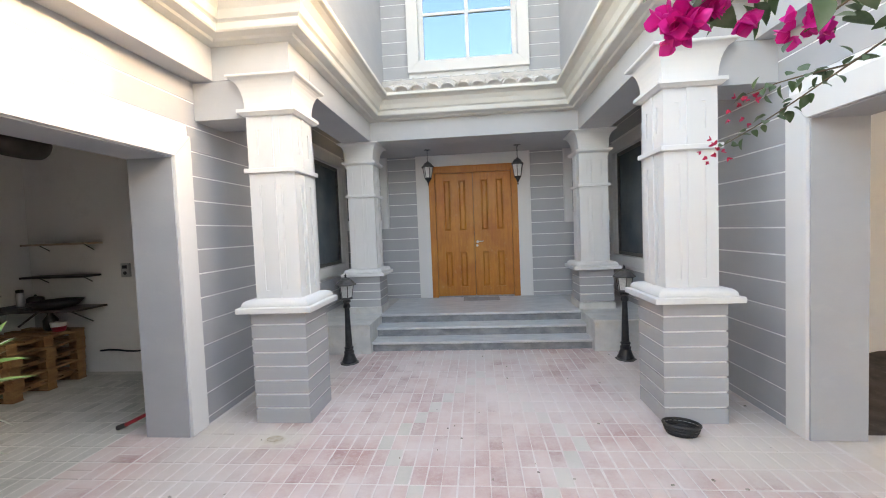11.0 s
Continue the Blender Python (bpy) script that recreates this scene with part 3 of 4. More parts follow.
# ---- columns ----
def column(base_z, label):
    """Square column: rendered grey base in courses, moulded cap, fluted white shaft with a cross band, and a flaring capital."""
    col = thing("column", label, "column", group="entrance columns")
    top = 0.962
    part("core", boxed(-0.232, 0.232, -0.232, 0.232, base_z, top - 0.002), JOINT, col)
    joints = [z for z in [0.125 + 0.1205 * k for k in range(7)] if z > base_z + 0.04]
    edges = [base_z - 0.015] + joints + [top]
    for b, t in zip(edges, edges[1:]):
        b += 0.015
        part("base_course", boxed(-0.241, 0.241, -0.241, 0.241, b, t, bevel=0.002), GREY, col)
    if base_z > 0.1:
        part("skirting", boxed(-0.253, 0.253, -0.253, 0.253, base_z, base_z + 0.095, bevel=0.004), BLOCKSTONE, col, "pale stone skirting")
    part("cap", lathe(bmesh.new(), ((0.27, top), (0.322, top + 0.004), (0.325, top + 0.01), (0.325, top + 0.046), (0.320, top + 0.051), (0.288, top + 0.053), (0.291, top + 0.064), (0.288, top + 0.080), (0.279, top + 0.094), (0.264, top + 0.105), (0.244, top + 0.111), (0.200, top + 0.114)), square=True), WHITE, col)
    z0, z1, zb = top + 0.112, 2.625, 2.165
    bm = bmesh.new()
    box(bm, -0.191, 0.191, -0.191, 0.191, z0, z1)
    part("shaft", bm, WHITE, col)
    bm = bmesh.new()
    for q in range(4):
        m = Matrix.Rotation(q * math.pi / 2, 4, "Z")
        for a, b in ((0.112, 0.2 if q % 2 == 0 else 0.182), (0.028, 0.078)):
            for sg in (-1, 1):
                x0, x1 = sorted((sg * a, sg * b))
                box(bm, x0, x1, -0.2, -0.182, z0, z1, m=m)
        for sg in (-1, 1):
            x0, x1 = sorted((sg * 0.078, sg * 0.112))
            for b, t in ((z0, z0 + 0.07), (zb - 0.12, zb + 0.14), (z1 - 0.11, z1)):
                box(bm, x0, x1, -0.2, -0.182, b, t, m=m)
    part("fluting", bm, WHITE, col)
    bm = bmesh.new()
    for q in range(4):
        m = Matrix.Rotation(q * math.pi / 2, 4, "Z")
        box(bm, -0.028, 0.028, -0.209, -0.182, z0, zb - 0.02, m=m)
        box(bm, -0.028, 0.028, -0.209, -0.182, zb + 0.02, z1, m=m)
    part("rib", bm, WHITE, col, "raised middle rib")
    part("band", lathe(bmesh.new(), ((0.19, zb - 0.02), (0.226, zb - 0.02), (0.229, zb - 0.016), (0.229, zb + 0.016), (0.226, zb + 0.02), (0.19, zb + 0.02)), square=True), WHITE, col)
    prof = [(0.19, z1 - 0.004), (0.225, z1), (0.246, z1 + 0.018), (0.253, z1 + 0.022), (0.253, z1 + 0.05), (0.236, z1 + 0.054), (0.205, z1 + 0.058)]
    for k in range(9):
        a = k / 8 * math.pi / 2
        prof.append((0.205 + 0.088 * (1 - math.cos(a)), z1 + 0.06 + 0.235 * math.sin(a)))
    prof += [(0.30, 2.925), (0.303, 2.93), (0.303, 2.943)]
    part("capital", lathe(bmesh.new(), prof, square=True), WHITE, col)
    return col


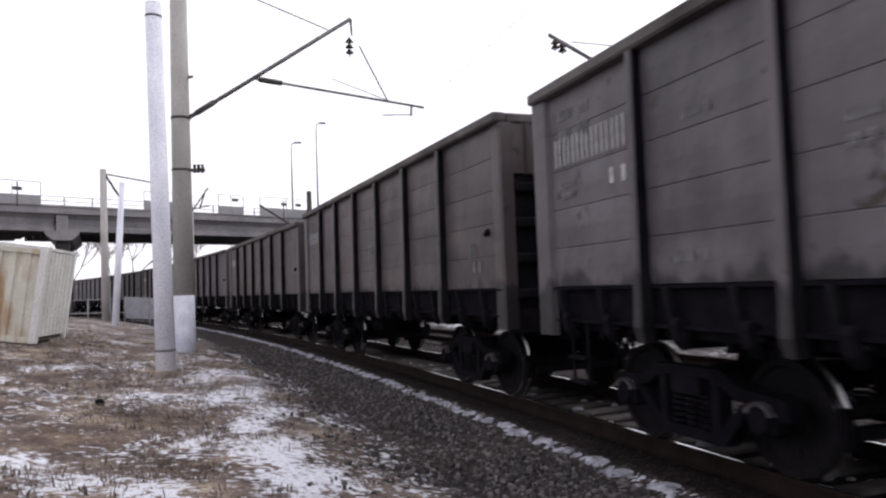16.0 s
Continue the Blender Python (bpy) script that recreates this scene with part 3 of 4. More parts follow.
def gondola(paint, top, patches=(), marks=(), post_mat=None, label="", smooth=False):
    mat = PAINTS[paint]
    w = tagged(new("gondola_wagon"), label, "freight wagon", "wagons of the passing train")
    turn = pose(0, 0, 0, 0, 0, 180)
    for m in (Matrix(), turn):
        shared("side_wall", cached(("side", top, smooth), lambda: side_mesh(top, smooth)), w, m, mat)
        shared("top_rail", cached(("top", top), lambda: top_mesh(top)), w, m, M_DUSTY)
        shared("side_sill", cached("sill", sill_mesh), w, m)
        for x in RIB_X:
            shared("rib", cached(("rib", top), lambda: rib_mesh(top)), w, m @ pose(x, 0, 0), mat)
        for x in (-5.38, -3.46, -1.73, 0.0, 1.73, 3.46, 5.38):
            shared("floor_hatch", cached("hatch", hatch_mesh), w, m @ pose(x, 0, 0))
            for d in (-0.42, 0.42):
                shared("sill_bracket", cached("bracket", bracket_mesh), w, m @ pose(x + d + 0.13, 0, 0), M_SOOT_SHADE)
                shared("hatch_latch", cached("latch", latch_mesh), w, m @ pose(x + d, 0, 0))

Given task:
Every record gets retyped exactly; no picture goes into the copy.

Task result:
11.0 s
Continue the Blender Python (bpy) script that recreates this scene with part 3 of 4. More parts follow.
# ---- columns ----
def column(base_z, label):
    """Square column: rendered grey base in courses, moulded cap, fluted white shaft with a cross band, and a flaring capital."""
    col = thing("column", label, "column", group="entrance columns")
    top = 0.962
    part("core", boxed(-0.232, 0.232, -0.232, 0.232, base_z, top - 0.002), JOINT, col)
    joints = [z for z in [0.125 + 0.1205 * k for k in range(7)] if z > base_z + 0.04]
    edges = [base_z - 0.015] + joints + [top]
    for b, t in zip(edges, edges[1:]):
        b += 0.015
        part("base_course", boxed(-0.241, 0.241, -0.241, 0.241, b, t, bevel=0.002), GREY, col)
    if base_z > 0.1:
        part("skirting", boxed(-0.253, 0.253, -0.253, 0.253, base_z, base_z + 0.095, bevel=0.004), BLOCKSTONE, col, "pale stone skirting")
    part("cap", lathe(bmesh.new(), ((0.27, top), (0.322, top + 0.004), (0.325, top + 0.01), (0.325, top + 0.046), (0.320, top + 0.051), (0.288, top + 0.053), (0.291, top + 0.064), (0.288, top + 0.080), (0.279, top + 0.094), (0.264, top + 0.105), (0.244, top + 0.111), (0.200, top + 0.114)), square=True), WHITE, col)
    z0, z1, zb = top + 0.112, 2.625, 2.165
    bm = bmesh.new()
    box(bm, -0.191, 0.191, -0.191, 0.191, z0, z1)
    part("shaft", bm, WHITE, col)
    bm = bmesh.new()
    for q in range(4):
        m = Matrix.Rotation(q * math.pi / 2, 4, "Z")
        for a, b in ((0.112, 0.2 if q % 2 == 0 else 0.182), (0.028, 0.078)):
            for sg in (-1, 1):
                x0, x1 = sorted((sg * a, sg * b))
                box(bm, x0, x1, -0.2, -0.182, z0, z1, m=m)
        for sg in (-1, 1):
            x0, x1 = sorted((sg * 0.078, sg * 0.112))
            for b, t in ((z0, z0 + 0.07), (zb - 0.12, zb + 0.14), (z1 - 0.11, z1)):
                box(bm, x0, x1, -0.2, -0.182, b, t, m=m)
    part("fluting", bm, WHITE, col)
    bm = bmesh.new()
    for q in range(4):
        m = Matrix.Rotation(q * math.pi / 2, 4, "Z")
        box(bm, -0.028, 0.028, -0.209, -0.182, z0, zb - 0.02, m=m)
        box(bm, -0.028, 0.028, -0.209, -0.182, zb + 0.02, z1, m=m)
    part("rib", bm, WHITE, col, "raised middle rib")
    part("band", lathe(bmesh.new(), ((0.19, zb - 0.02), (0.226, zb - 0.02), (0.229, zb - 0.016), (0.229, zb + 0.016), (0.226, zb + 0.02), (0.19, zb + 0.02)), square=True), WHITE, col)
    prof = [(0.19, z1 - 0.004), (0.225, z1), (0.246, z1 + 0.018), (0.253, z1 + 0.022), (0.253, z1 + 0.05), (0.236, z1 + 0.054), (0.205, z1 + 0.058)]
    for k in range(9):
        a = k / 8 * math.pi / 2
        prof.append((0.205 + 0.088 * (1 - math.cos(a)), z1 + 0.06 + 0.235 * math.sin(a)))
    prof += [(0.30, 2.925), (0.303, 2.93), (0.303, 2.943)]
    part("capital", lathe(bmesh.new(), prof, square=True), WHITE, col)
    return col


16.0 s
Continue the Blender Python (bpy) script that recreates this scene with part 3 of 4. More parts follow.
def gondola(paint, top, patches=(), marks=(), post_mat=None, label="", smooth=False):
    mat = PAINTS[paint]
    w = tagged(new("gondola_wagon"), label, "freight wagon", "wagons of the passing train")
    turn = pose(0, 0, 0, 0, 0, 180)
    for m in (Matrix(), turn):
        shared("side_wall", cached(("side", top, smooth), lambda: side_mesh(top, smooth)), w, m, mat)
        shared("top_rail", cached(("top", top), lambda: top_mesh(top)), w, m, M_DUSTY)
        shared("side_sill", cached("sill", sill_mesh), w, m)
        for x in RIB_X:
            shared("rib", cached(("rib", top), lambda: rib_mesh(top)), w, m @ pose(x, 0, 0), mat)
        for x in (-5.38, -3.46, -1.73, 0.0, 1.73, 3.46, 5.38):
            shared("floor_hatch", cached("hatch", hatch_mesh), w, m @ pose(x, 0, 0))
            for d in (-0.42, 0.42):
                shared("sill_bracket", cached("bracket", bracket_mesh), w, m @ pose(x + d + 0.13, 0, 0), M_SOOT_SHADE)
                shared("hatch_latch", cached("latch", latch_mesh), w, m @ pose(x + d, 0, 0))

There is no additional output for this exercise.